In 2015, influential conservative Matt Drudge was one of the first opinion-makers to throw his support behind unlikely Republican presidential candidate Donald Trump. While much of conservative media was treating Trump like a joke or an annoyance, the Drudge Report was painting the candidate in a positive light with beaming headlines and palpable enthusiasm. Soon, that enthusiasm caught on and other conservative pundits and websites began looking at Trump in a new light.
Now, though, Drudge says that Trump’s presidency has taken a turn for the worse and it’s up to his supporters to guide him back to the path. In a radio interview with Michael Savage last week, Drudge said, “We’re trying to save this young Trump administration.”
Drudge said that some of the blame for the current “crisis” of power in Washington could be laid at Trump’s feet, but he warned that Congress was possibly sabotaging the president.
Obama’s Democrats were able to put a stimulus bill on his desk on the first day of his presidency, Drudge said.
“What did Congress give this great man?” he asked. “Nothing.”
On healthcare, Drudge said, “I think attacking the Freedom Caucus was calculated to get something through the House.” However, he noted that even a victory in the House would not have assured the bill’s passage.
“That still doesn’t mean he can get it through the Senate,” he said. “You’ve got McCain, who is going to block. You’ve got Lindsey Graham, who is going to block. So Donald Trump has been dealt a very bad hand here.”
Drudge said he would like to see Trump display some of the natural charisma that made him a household name.
“The charm. The guy who ran the hotel. The guy who had a number one TV show with ‘The Apprentice,” he said. “Charisma is needed in this job. This isn’t just getting a bill through Congress. This is charisma. So, I wish they would let him return to Donald Trump, the full Donald Trump.”

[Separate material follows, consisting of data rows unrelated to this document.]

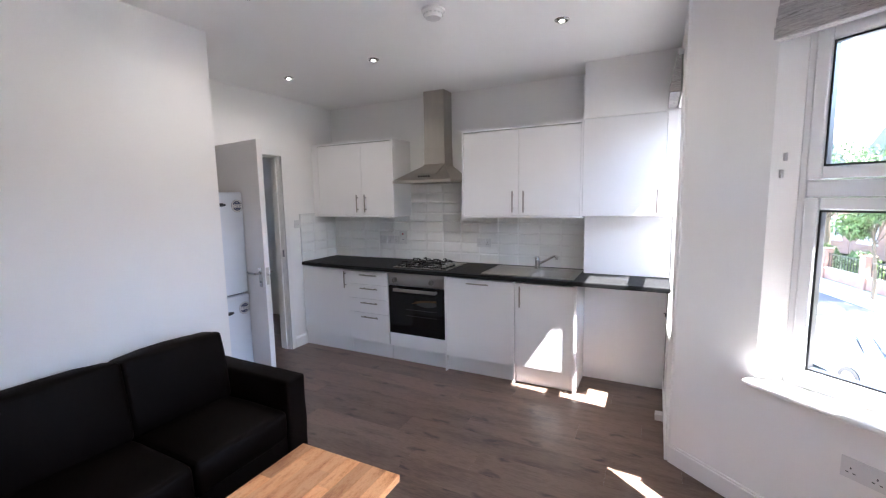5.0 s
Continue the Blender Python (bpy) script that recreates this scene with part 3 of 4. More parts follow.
bm = bmesh.new()
za, zb = z1 + 0.052, z2 + 0.012
vs = [bm.verts.new(v) for v in ((cx0, slope_y(za) - 0.007, za), (cx1, slope_y(za) - 0.007, za), (cx1, cy0 - 0.003, zb), (cx0, cy0 - 0.003, zb), (cx0, slope_y(za) + 0.004, za - 0.001), (cx1, slope_y(za) + 0.004, za - 0.001), (cx1, cy0 + 0.006, z2 - 0.004), (cx0, cy0 + 0.006, z2 - 0.004))]
for q in ((0, 1, 2, 3), (4, 5, 1, 0), (1, 5, 6, 2), (4, 0, 3, 7), (3, 2, 6, 7), (5, 4, 7, 6)):
    bm.faces.new([vs[k] for k in q])
bmesh.ops.recalc_face_normals(bm, faces=bm.faces[:])
part("front_plate", bm, STEEL, hd, "raised steel plate on the canopy", smooth=False)
for k in range(5):
    bx = -1.902 + k * 0.026
    zc = z1 + 0.028
    bm = bmesh.new()
    cyl(bm, (bx, slope_y(zc) + 0.004, zc - 0.002), (bx, slope_y(zc) - 0.007, zc + 0.006), 0.008, 14)
    part("button", bm, BLACK, hd)

# ---- sockets and switches ----
def plate(name, x0, x1, z0, z1, label, rockers=(), pins=(), face="y", at=BACK - 0.009, group=""):
    t = thing(name, ((x0 + x1) / 2, at, z0) if face == "y" else (at, (x0 + x1) / 2, z0), label, "socket" if "socket" in name else "switch", group)
    def bx(bm, a, b, c, d, o0, o1, bev=0.0):
        if face == "y":
            box(bm, a, b, at - o1, at - o0, c, d, bev)
        else:
            box(bm, at + o0, at + o1, a, b, c, d, bev)
    bm = bmesh.new()
    bx(bm, x0, x1, z0, z1, 0, 0.009, 0.0025)
    part("faceplate", bm, PLAST, t)
    for a, b, c, d in rockers:
        bm = bmesh.new()
        bx(bm, a, b, c, d, 0.008, 0.0125, 0.001)
        part("rocker", bm, PLAST, t)
    for px, pz in pins:
        for dx, dz, w, hh in ((0, 0.009, 0.002, 0.0045), (-0.011, -0.009, 0.0045, 0.002), (0.011, -0.009, 0.0045, 0.002)):
            bm = bmesh.new()
            bx(bm, px + dx - w, px + dx + w, pz + dz - hh, pz + dz + hh, 0.0088, 0.0094)
            part("pin_hole", bm, BLACK, t)
    return t


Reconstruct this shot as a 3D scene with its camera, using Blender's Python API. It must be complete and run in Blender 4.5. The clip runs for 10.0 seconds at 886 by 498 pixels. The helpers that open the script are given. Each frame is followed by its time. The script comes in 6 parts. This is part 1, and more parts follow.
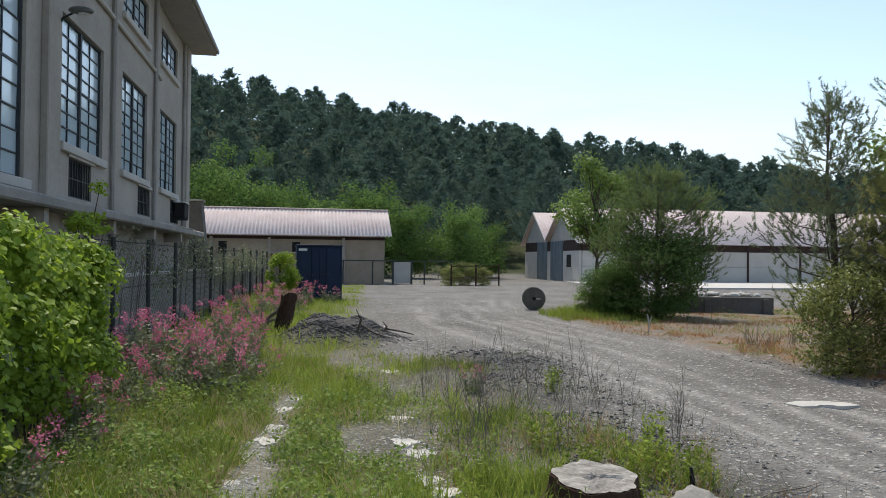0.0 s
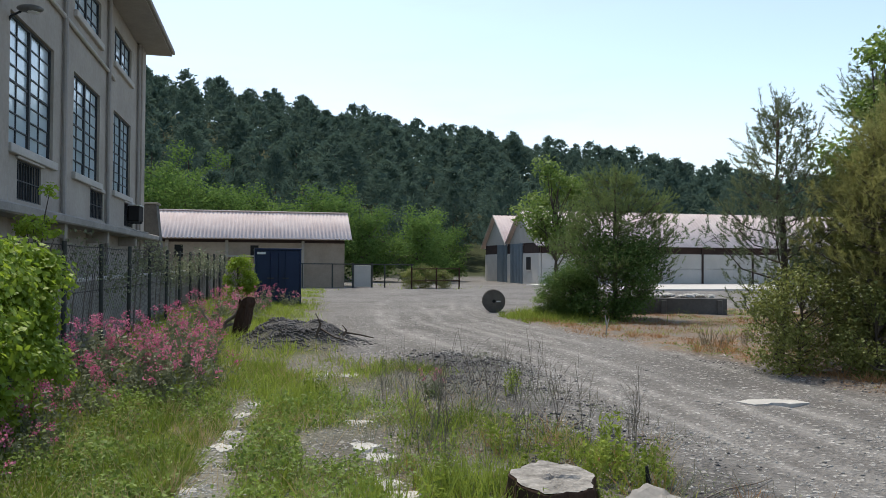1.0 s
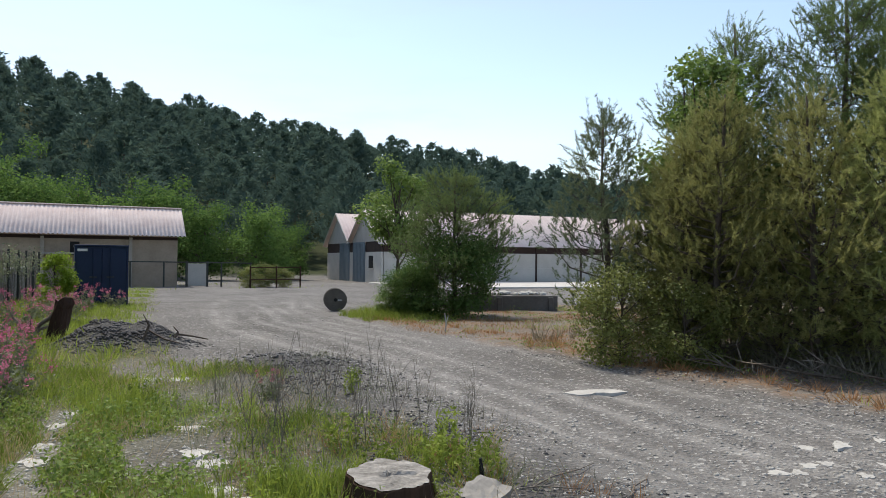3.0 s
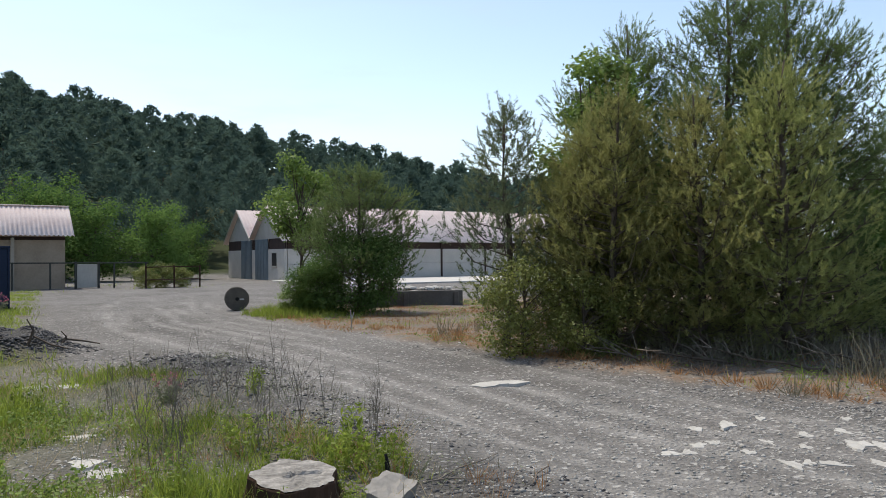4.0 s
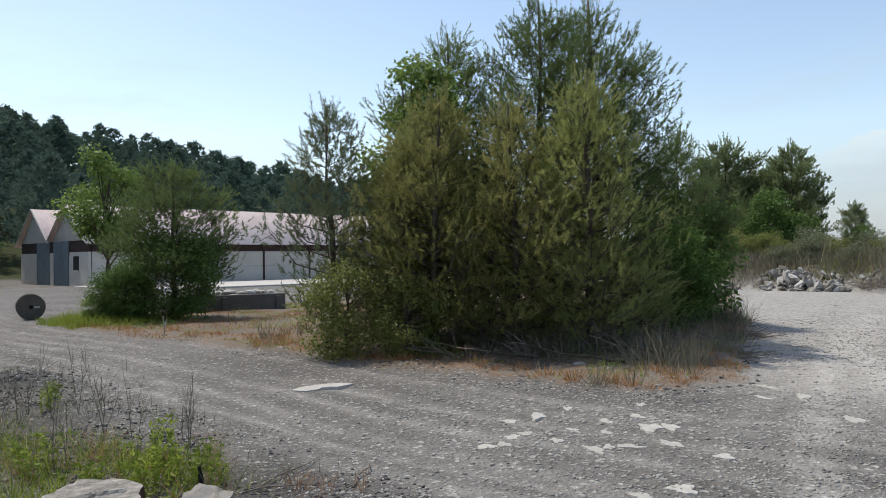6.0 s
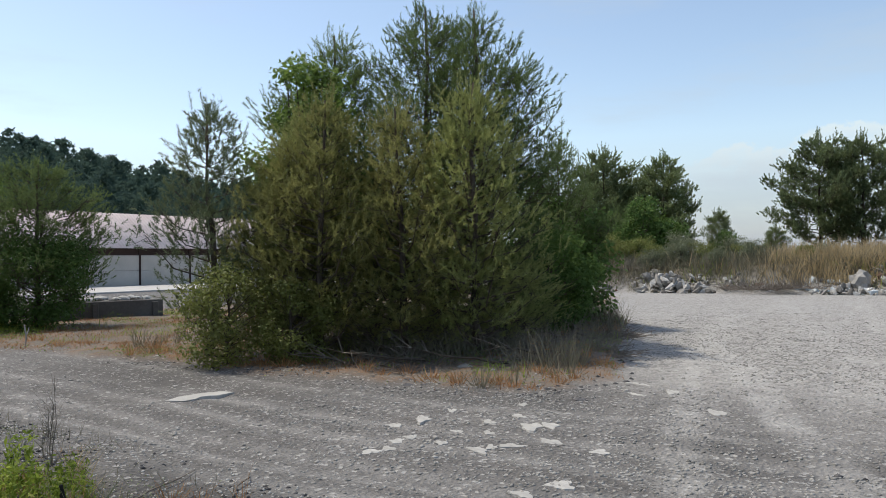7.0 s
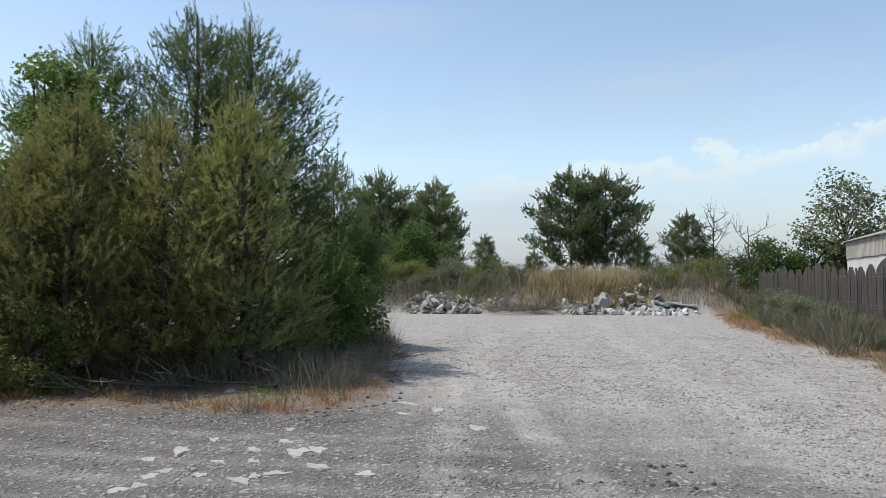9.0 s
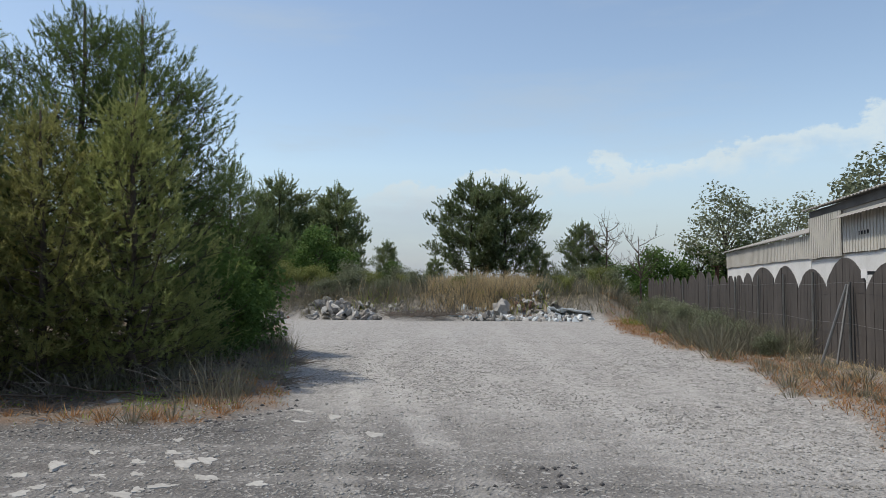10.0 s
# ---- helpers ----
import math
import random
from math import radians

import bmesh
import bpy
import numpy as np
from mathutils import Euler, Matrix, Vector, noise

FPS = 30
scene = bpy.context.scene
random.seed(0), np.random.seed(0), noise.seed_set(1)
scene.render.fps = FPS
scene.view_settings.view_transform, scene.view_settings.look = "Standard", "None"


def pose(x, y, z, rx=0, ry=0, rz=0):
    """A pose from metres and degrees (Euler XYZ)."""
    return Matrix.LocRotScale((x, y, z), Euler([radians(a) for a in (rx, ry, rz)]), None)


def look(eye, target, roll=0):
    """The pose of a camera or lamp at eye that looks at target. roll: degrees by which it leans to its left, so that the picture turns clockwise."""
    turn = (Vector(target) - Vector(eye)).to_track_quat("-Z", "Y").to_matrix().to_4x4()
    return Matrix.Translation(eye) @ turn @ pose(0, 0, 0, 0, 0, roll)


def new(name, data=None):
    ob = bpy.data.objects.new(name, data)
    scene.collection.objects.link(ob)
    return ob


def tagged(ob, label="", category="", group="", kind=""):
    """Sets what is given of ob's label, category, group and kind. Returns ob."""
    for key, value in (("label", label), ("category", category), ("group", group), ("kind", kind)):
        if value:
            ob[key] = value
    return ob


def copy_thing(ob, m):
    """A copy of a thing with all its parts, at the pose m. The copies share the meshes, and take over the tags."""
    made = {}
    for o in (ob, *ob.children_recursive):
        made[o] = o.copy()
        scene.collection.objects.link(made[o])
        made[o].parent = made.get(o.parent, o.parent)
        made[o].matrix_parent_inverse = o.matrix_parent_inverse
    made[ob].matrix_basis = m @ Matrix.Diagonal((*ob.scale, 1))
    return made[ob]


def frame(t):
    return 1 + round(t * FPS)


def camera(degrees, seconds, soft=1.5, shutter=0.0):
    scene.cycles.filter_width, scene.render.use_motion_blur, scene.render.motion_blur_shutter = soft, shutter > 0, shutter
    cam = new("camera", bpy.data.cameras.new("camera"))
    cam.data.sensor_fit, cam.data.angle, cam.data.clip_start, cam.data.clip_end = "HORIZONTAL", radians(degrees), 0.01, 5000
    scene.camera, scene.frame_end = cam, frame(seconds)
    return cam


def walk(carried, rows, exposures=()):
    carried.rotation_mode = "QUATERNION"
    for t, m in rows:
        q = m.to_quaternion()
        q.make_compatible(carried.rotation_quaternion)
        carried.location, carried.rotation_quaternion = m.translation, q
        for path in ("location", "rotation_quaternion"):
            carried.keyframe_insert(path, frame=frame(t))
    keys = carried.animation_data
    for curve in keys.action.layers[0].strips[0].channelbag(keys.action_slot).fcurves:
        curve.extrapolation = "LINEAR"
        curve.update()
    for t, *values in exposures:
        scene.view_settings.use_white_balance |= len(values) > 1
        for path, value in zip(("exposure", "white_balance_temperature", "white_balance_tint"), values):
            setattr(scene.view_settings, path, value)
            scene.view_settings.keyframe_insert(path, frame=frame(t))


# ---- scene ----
cam = camera(62.0, 10.0, soft=0.8)
PATH = [
    (0, (0.008, -0.009, 1.653), (1.779, 9.832, 1.797), 0.59),
    (0.5, (0.011, -0.022, 1.655), (2.004, 9.776, 1.828), 0.47),
    (1, (0.018, -0.022, 1.656), (2.312, 9.709, 1.843), 0.35),
    (1.5, (0.029, -0.018, 1.655), (2.842, 9.576, 1.862), 0.19),
    (2, (0.037, -0.013, 1.654), (3.421, 9.394, 1.894), 0.53),
    (3.5, (0.057, -0.024, 1.654), (4.856, 8.748, 1.796), 0.07),
    (4, (0.070, -0.028, 1.653), (5.477, 8.383, 1.778), -0.41),
    (4.5, (0.078, -0.028, 1.648), (6.029, 8.008, 1.753), -0.27),
    (5, (0.085, -0.032, 1.646), (6.463, 7.670, 1.696), -0.41),
    (5.5, (0.094, -0.038, 1.647), (6.867, 7.319, 1.736), -0.58),
    (7, (0.133, -0.060, 1.641), (8.314, 5.688, 1.812), -0.77),
    (7.5, (0.170, -0.066, 1.638), (8.780, 5.018, 1.831), -0.55),
    (8, (0.190, -0.057, 1.633), (9.167, 4.342, 1.886), -0.03),
    (8.5, (0.199, -0.073, 1.634), (9.463, 3.678, 1.951), -0.09),
    (9, (0.199, -0.094, 1.641), (9.707, 2.972, 2.070), -0.24),
    (9.5, (0.209, -0.104, 1.637), (9.919, 2.233, 2.149), 0.20),
    (10, (0.225, -0.119, 1.637), (10.052, 1.660, 2.145), 0.13),
]
walk(cam, [(t, look(eye, target, roll)) for t, eye, target, roll in PATH], exposures=[(0.0, 0.32, 7080, 8), (4.5, 0.24, 7060, 9), (7.5, 0.04, 6950, 9), (8.3, 0.12, 6930, 9), (9.1, 0.09, 6910, 9), (10.0, -0.14, 6900, 9)])

# ---- light ----
SUN_BEARING, SUN_HEIGHT = -10.0, 62.0  # degrees clockwise from +y, degrees up
SKY_STRENGTH, SUN_STRENGTH = 0.185, 3.35
world = bpy.data.worlds.new("world")
scene.world = world
world.use_nodes = True
wn, wl = world.node_tree.nodes, world.node_tree.links
sky = wn.new("ShaderNodeTexSky")
sky.sky_type = "NISHITA"
sky.sun_disc = False
sky.sun_elevation = radians(SUN_HEIGHT)
sky.sun_rotation = radians(SUN_BEARING)
sky.air_density, sky.dust_density, sky.ozone_density = 1.0, 0.9, 0.65
wn["Background"].inputs["Strength"].default_value = SKY_STRENGTH
# a bank of cumulus low over the east, with a pale veil under its tops
coord = wn.new("ShaderNodeTexCoord")
split = wn.new("ShaderNodeSeparateXYZ")
wl.new(coord.outputs["Generated"], split.inputs["Vector"])


def sky_range(source, a, b, lo=0.0, hi=1.0, smooth=True):
    r = wn.new("ShaderNodeMapRange")
    r.interpolation_type = "SMOOTHSTEP" if smooth else "LINEAR"
    for key, value in (("From Min", a), ("From Max", b), ("To Min", lo), ("To Max", hi)):
        r.inputs[key].default_value = value
    wl.new(source, r.inputs["Value"])
    return r.outputs["Result"]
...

Drudge makes some good points. Trump is being attacked like no president before him, so it’s easy to understand why he’s in non-stop combative mode. But while that mode may appeal to his fiercest supporters, it isn’t allowing him to fully inhabit the presidency. Trump has a soft, humorous, disarming side. In front of Congress in February, he showed that he’s also capable of “being presidential.” He doesn’t need to drop his fighting spirit, but he does need to scale it back to a point where it’s only one facet of his personality, not the whole thing.